## WHAT IS BEING ASKED
For the listing that follows, give again exactly the lines from the one with "scene.camera, scene.frame_end = cam, frame(seconds)" to the one with "carried.location, carried.rotation_quaternion = m.translation, q", including both.

## RECORDED INFORMATION
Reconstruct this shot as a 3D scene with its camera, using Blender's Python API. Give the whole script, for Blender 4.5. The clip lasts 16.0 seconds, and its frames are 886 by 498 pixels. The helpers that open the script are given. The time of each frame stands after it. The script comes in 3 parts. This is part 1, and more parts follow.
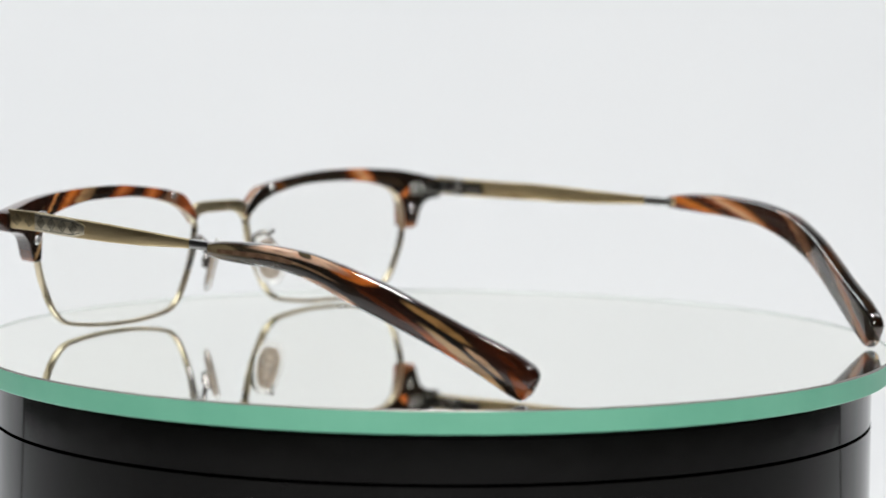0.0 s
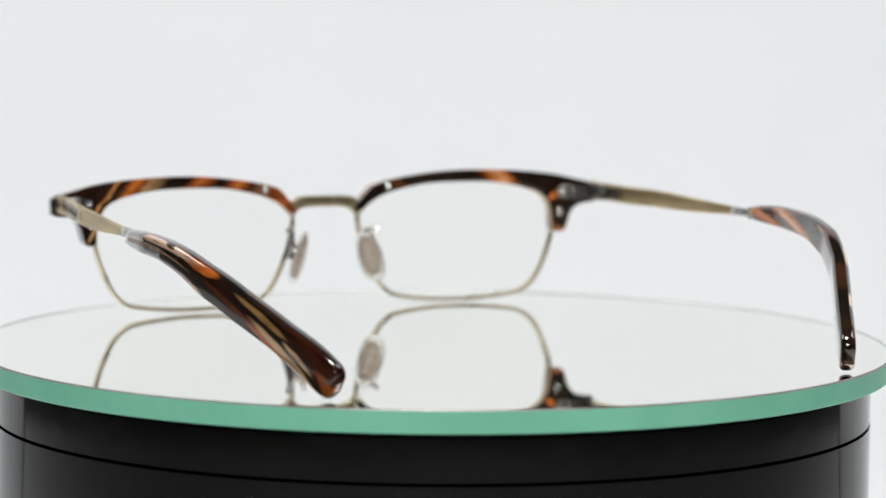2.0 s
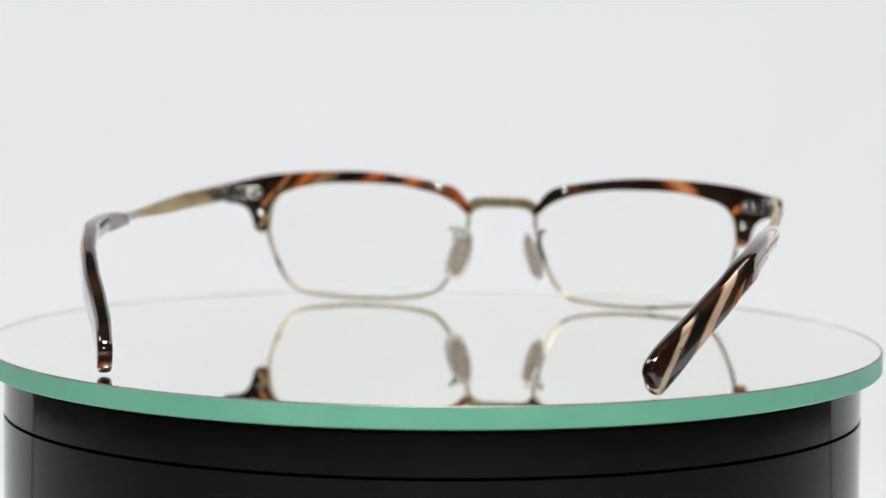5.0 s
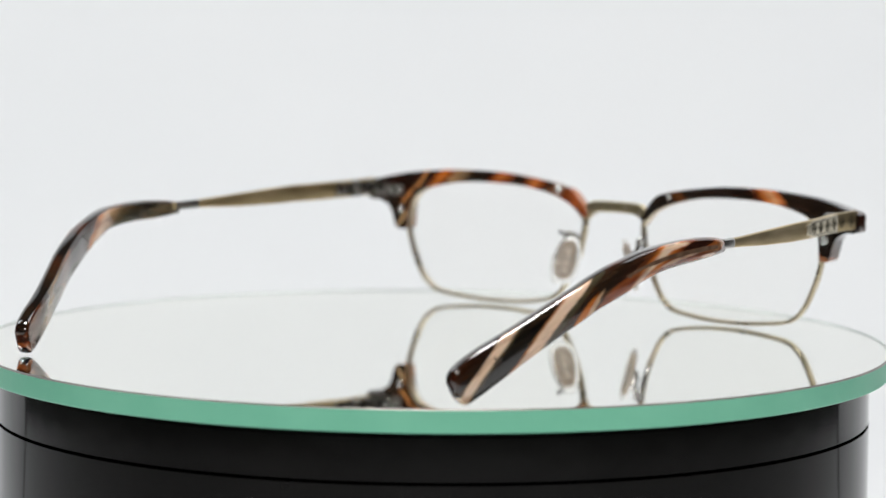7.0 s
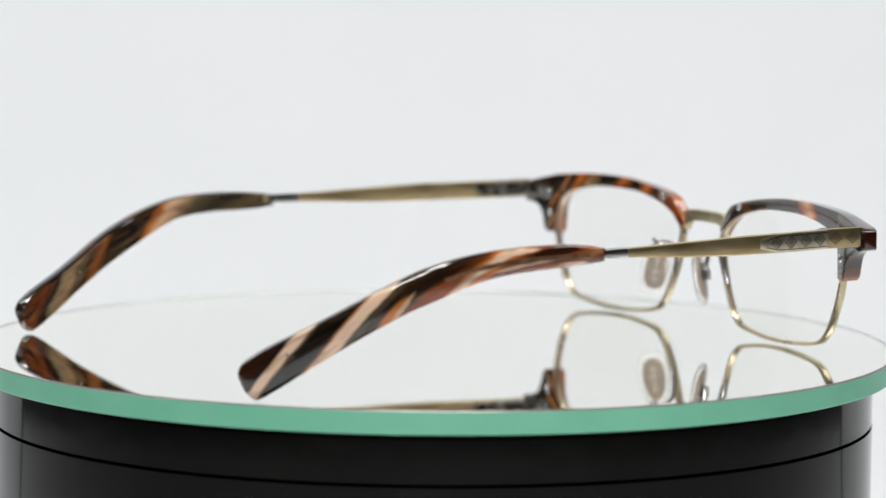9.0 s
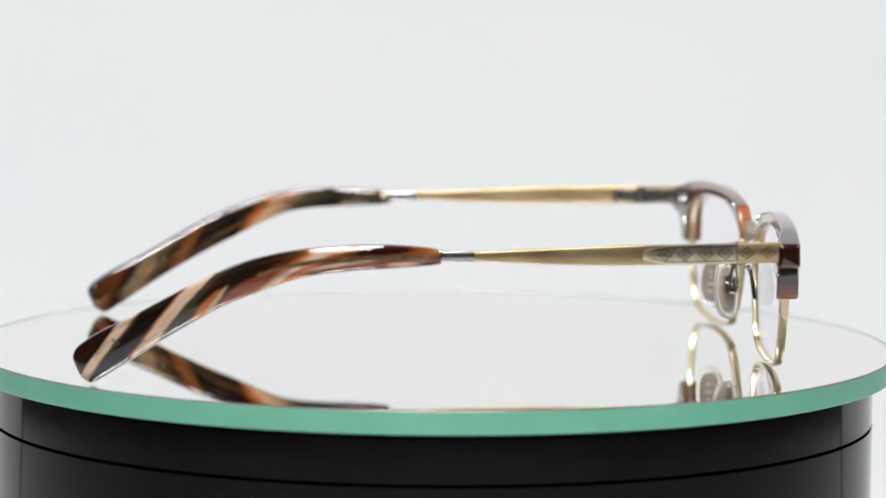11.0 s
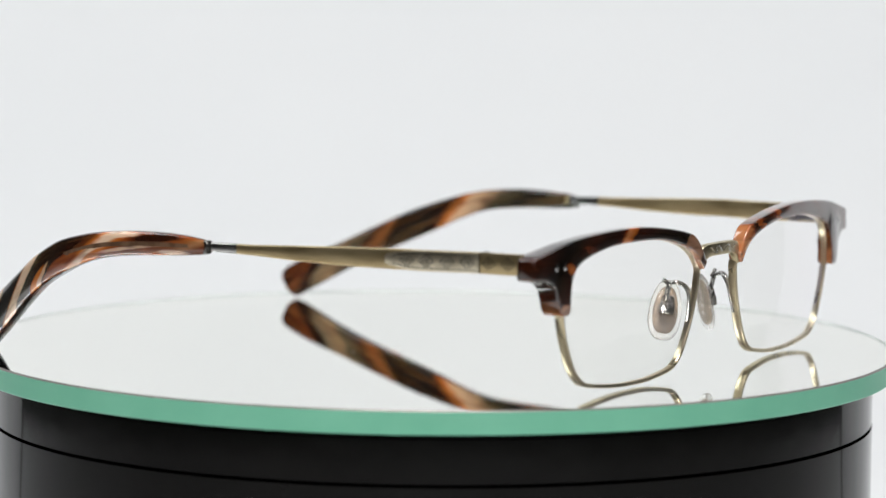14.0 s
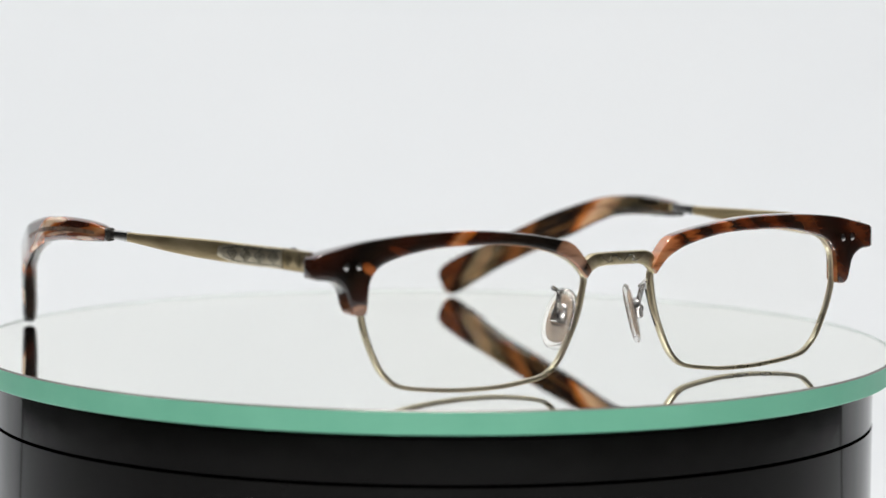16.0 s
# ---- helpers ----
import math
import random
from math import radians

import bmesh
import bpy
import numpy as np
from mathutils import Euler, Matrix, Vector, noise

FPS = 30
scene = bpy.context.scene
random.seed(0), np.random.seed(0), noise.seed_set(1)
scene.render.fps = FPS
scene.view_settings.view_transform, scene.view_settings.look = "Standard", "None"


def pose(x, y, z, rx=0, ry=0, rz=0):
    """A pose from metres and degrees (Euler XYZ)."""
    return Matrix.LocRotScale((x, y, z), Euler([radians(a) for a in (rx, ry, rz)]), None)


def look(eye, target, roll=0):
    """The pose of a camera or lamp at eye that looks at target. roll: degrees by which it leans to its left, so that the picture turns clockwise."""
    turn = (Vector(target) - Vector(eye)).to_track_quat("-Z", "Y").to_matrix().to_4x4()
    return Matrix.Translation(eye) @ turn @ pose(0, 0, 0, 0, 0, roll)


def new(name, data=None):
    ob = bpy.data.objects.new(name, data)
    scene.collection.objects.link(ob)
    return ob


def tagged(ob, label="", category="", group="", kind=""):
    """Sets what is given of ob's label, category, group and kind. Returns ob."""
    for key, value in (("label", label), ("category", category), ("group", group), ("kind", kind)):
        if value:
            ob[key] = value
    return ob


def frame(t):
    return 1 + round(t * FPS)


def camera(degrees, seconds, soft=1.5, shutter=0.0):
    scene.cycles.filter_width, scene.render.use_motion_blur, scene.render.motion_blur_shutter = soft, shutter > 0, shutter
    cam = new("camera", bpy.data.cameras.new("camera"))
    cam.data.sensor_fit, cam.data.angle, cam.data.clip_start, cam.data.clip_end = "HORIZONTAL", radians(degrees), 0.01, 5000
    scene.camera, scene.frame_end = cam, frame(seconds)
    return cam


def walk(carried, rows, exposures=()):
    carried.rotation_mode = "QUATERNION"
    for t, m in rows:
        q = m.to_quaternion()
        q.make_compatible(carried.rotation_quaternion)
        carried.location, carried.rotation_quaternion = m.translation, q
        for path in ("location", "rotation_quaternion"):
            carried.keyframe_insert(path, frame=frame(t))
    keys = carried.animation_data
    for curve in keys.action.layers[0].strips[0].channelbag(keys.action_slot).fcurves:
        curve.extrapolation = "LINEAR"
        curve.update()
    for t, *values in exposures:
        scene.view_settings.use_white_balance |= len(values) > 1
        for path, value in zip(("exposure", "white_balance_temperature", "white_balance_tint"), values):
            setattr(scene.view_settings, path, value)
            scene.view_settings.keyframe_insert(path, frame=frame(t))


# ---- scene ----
D, H, TILT, YAW, ROLL = 0.7037, 0.0911, radians(5.797), radians(0.168), 0.519
AIM = Vector((math.sin(YAW) * math.cos(TILT), math.cos(YAW) * math.cos(TILT), -math.sin(TILT)))
EYE = Vector((0, -D, H))

# seconds and how far the lens draws the picture together as it refocuses
BREATH = [(0.0, -.0027), (0.6, -.0027), (0.9, -.0113), (1.6, -.0113), (2.0, -.0046), (2.4, .0013), (3.1, .0013),
          (3.4, -.0199), (3.7, -.0225), (4.0, -.0265), (5.2, -.0265), (7.3, -.0066), (8.5, -.0066), (8.9, 0), (16.0, 0)]

cam = camera(15.53, 16.0, soft=1.5)
cam.data.dof.use_dof = True
cam.data.dof.focus_distance = 0.668
cam.data.dof.aperture_fstop = 15


def eye_row(t, s):
    e = EYE - AIM * (D / (1 + s) - D)
    return (t, look(e, e + AIM, ROLL))


walk(cam, [eye_row(t, s) for t, s in BREATH], [(0.0, 0.0), (3.1, 0.0), (3.7, -0.03), (5.2, -0.03), (7.3, 0.0), (16.0, 0.0)])

# ---- world and lamps ----
world = bpy.data.worlds.new("world")
scene.world = world
world.use_nodes = True
world.node_tree.nodes["Background"].inputs[0].default_value = (0.9, 0.95, 1.0, 1)
world.node_tree.nodes["Background"].inputs[1].default_value = 0.12


def softbox(name, eye, target, sx, sy, watts, colour=(1, 1, 1)):
    data = bpy.data.lights.new(name, "AREA")
    data.shape, data.size, data.size_y, data.energy, data.color = "RECTANGLE", sx, sy, watts, colour
    ob = new(name, data)
    ob.matrix_world = look(eye, target)
    return ob


softbox("overhead_softbox", (0, -0.22, 0.95), (0, 0.05, 0), 0.27, 0.20, 11.0, (1, 0.98, 0.96))
softbox("front_softbox", (0.05, -1.0, 0.62), (0, 0.0, 0.0), 0.18, 0.14, 4.0, (1, 0.98, 0.96))
# two unseen fill lamps added to brighten the paper sweep
softbox("backdrop_fill_a", (-0.75, 0.25, 1.0), (-0.1, 1.1, 0.4), 0.5, 0.5, 5.2, (0.91, 0.97, 1))
softbox("backdrop_fill_b", (0.75, 0.25, 1.0), (0.1, 1.1, 0.4), 0.5, 0.5, 3.4, (0.95, 0.97, 1))


# ---- materials ----
def material(name):
    m = bpy.data.materials.new(name)
    m.use_nodes = True
    return m, m.node_tree.nodes, m.node_tree.links, m.node_tree.nodes["Principled BSDF"]


def coords(n, l, scale=(1, 1, 1), rot=(0, 0, 0)):
    c = n.new("ShaderNodeTexCoord")
    mp = n.new("ShaderNodeMapping")
    mp.inputs["Scale"].default_value = scale
    mp.inputs["Rotation"].default_value = [radians(a) for a in rot]
    l.new(c.outputs["Object"], mp.inputs["Vector"])
    return mp.outputs["Vector"]


def noise_tex(n, l, vec, scale, detail=3, rough=0.5, distort=0.0):
    t = n.new("ShaderNodeTexNoise")
    t.inputs["Scale"].default_value, t.inputs["Detail"].default_value = scale, detail
    t.inputs["Roughness"].default_value, t.inputs["Distortion"].default_value = rough, distort
    l.new(vec, t.inputs["Vector"])
    return t.outputs["Fac"]


def ramp(n, l, fac, stops):
    r = n.new("ShaderNodeValToRGB")
    e = r.color_ramp.elements
    while len(e) < len(stops):
        e.new(0.5)
    for k, (p, c) in zip(e, stops):
        k.position, k.color = p, (*c, 1)
    l.new(fac, r.inputs["Fac"])
    return r.outputs["Color"]


def bump(n, l, b, height, strength, distance):
    k = n.new("ShaderNodeBump")
    k.inputs["Strength"].default_value, k.inputs["Distance"].default_value = strength, distance
    l.new(height, k.inputs["Height"])
    l.new(k.outputs["Normal"], b.inputs["Normal"])


def metal(name, dark, light, rough, streak=(1, 1, 1), scale=600):
    m, n, l, b = material(name)
    v = coords(n, l, streak)
    f = noise_tex(n, l, v, scale, 4)
    l.new(ramp(n, l, f, [(0.35, dark), (0.65, light)]), b.inputs["Base Color"])
    b.inputs["Metallic"].default_value = 1
    rr = n.new("ShaderNodeMapRange")
    rr.inputs["To Min"].default_value, rr.inputs["To Max"].default_value = rough - 0.06, rough + 0.08
    l.new(f, rr.inputs["Value"])
    l.new(rr.outputs["Result"], b.inputs["Roughness"])
    bump(n, l, b, noise_tex(n, l, v, scale * 4, 3), 0.06, 0.0001)
    return m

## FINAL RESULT
    scene.camera, scene.frame_end = cam, frame(seconds)
    return cam


def walk(carried, rows, exposures=()):
    carried.rotation_mode = "QUATERNION"
    for t, m in rows:
        q = m.to_quaternion()
        q.make_compatible(carried.rotation_quaternion)
        carried.location, carried.rotation_quaternion = m.translation, q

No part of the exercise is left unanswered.